State only the number of lines that include "curve".

* [Data block]
————————
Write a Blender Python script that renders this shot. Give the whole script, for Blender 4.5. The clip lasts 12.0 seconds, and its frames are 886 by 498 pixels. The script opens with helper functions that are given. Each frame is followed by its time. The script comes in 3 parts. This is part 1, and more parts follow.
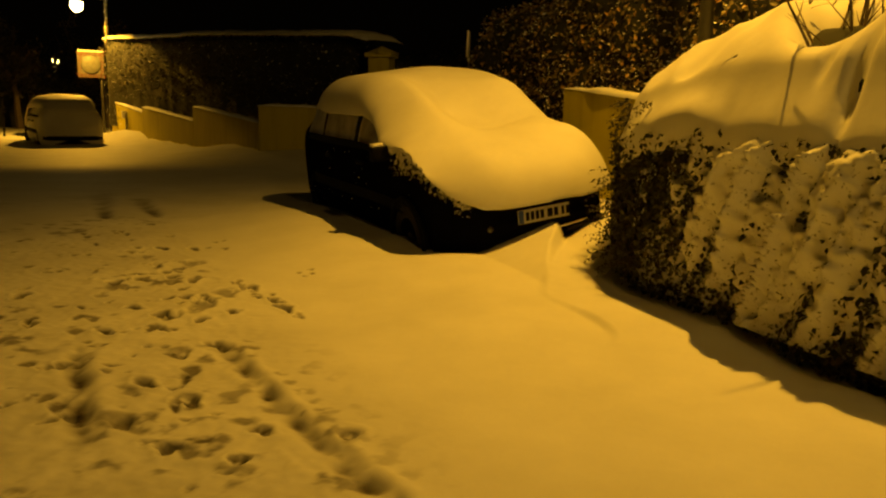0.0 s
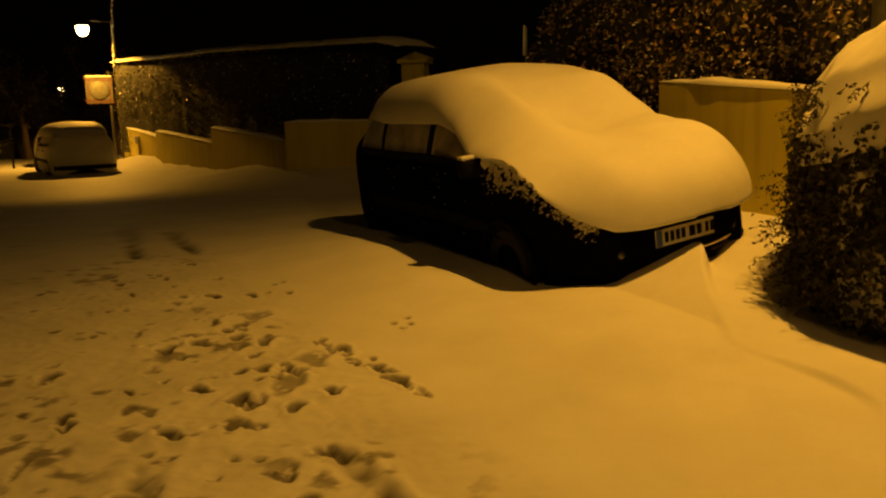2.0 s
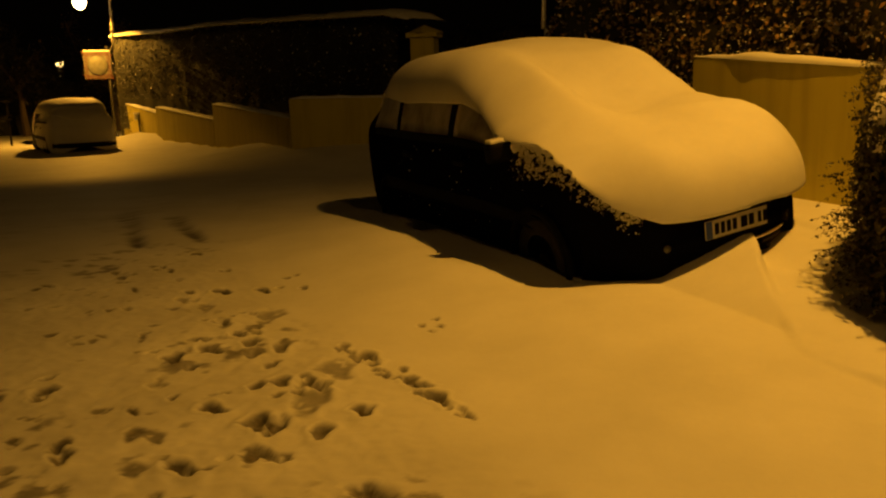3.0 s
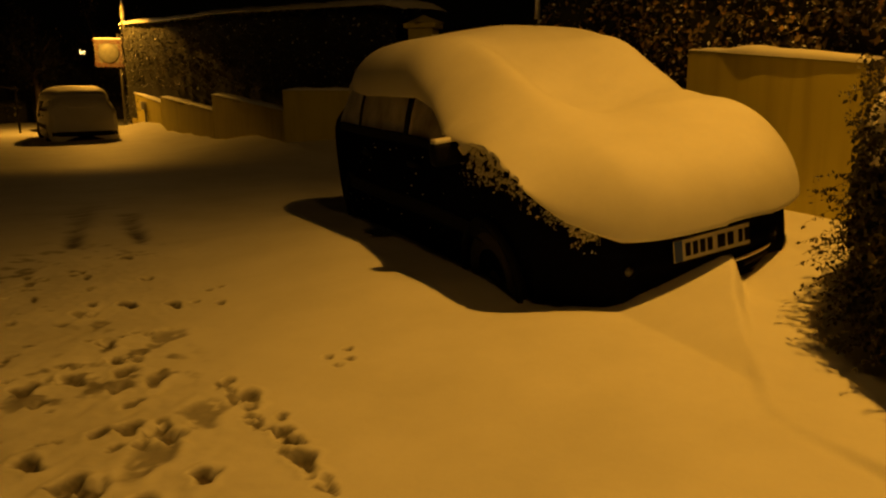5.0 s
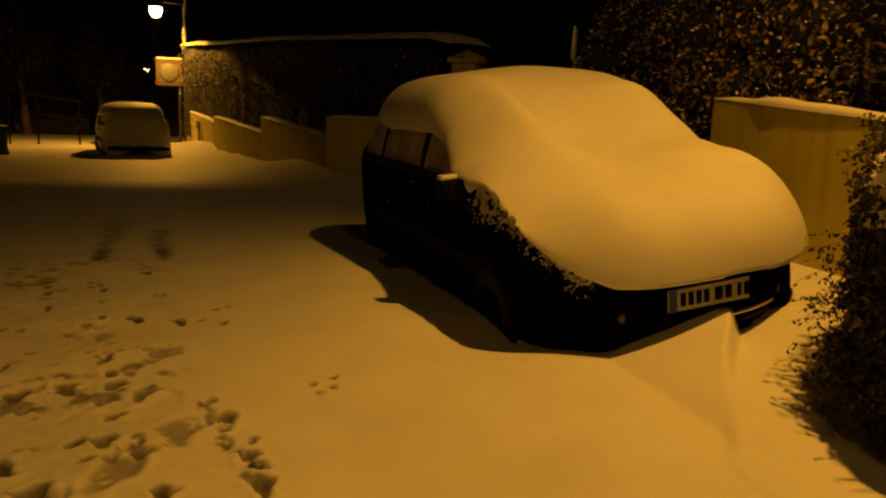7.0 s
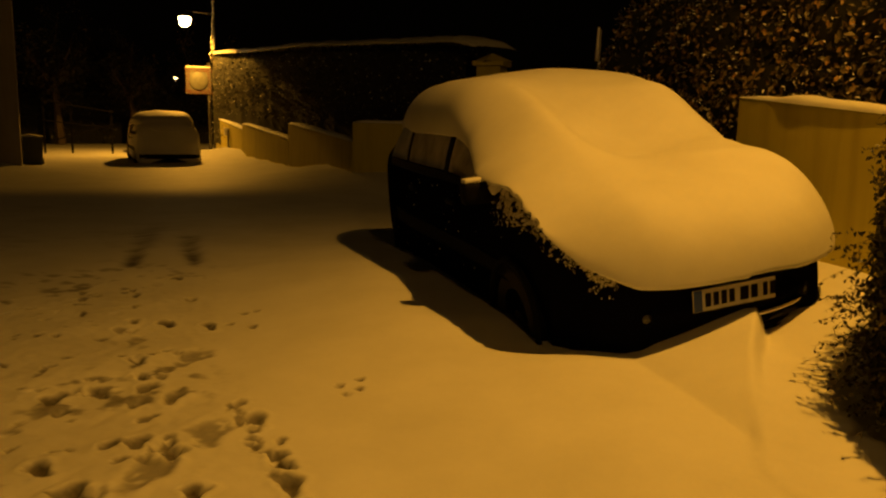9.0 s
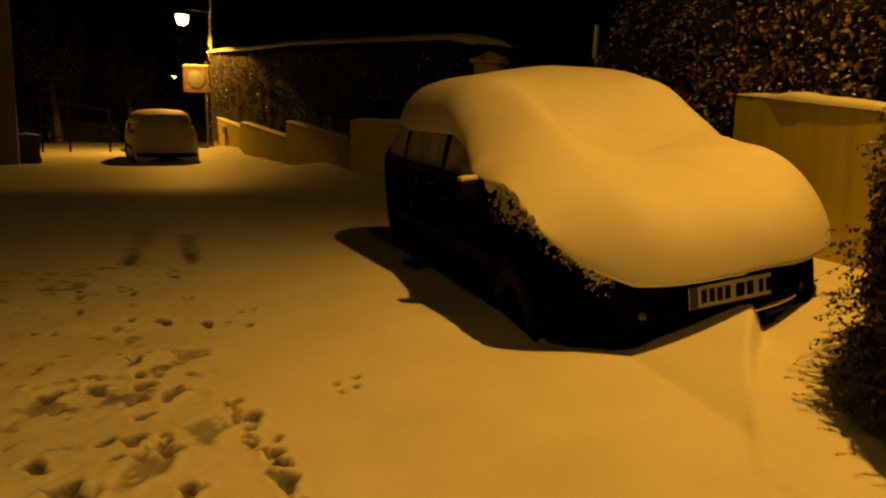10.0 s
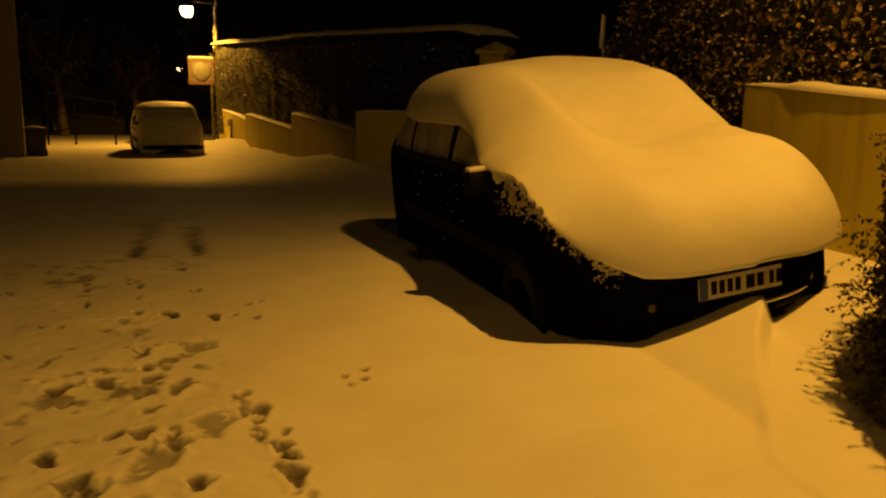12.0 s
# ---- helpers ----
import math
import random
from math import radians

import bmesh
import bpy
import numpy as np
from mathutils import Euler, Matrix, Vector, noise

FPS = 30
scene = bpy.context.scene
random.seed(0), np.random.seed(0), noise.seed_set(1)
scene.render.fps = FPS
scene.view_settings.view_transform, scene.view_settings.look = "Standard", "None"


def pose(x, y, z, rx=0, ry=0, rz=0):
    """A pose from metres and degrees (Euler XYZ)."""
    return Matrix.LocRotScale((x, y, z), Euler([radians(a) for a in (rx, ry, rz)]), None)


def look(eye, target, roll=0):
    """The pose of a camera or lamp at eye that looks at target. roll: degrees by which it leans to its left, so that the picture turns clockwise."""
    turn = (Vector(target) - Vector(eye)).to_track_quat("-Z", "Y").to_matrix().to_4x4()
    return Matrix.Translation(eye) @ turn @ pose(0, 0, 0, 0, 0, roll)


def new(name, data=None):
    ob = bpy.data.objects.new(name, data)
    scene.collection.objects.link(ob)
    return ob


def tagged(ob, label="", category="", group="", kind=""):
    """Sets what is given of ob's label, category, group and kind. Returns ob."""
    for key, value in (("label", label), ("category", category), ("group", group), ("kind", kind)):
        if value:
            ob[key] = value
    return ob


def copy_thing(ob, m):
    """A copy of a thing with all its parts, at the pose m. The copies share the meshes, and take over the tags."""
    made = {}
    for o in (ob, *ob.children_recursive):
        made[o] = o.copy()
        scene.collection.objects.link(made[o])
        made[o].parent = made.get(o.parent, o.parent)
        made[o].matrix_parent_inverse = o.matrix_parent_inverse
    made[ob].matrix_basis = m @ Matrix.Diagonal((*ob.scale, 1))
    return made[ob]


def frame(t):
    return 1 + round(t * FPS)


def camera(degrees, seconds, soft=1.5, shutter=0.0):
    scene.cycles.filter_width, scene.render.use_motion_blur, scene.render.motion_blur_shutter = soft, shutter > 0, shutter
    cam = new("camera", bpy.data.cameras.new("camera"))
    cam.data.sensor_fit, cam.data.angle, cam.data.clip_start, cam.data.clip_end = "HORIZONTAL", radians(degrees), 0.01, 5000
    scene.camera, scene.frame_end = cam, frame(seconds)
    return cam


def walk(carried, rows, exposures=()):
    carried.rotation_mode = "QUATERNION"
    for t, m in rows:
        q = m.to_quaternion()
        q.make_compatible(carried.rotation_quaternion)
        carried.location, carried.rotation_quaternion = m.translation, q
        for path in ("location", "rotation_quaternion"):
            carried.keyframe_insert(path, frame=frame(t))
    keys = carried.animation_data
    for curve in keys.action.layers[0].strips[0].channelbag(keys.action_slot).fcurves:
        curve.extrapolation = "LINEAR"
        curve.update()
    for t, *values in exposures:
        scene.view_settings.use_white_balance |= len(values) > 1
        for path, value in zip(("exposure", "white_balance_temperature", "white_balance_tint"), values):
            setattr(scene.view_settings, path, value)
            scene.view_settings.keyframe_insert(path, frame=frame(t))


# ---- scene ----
————————
* [Answer] 3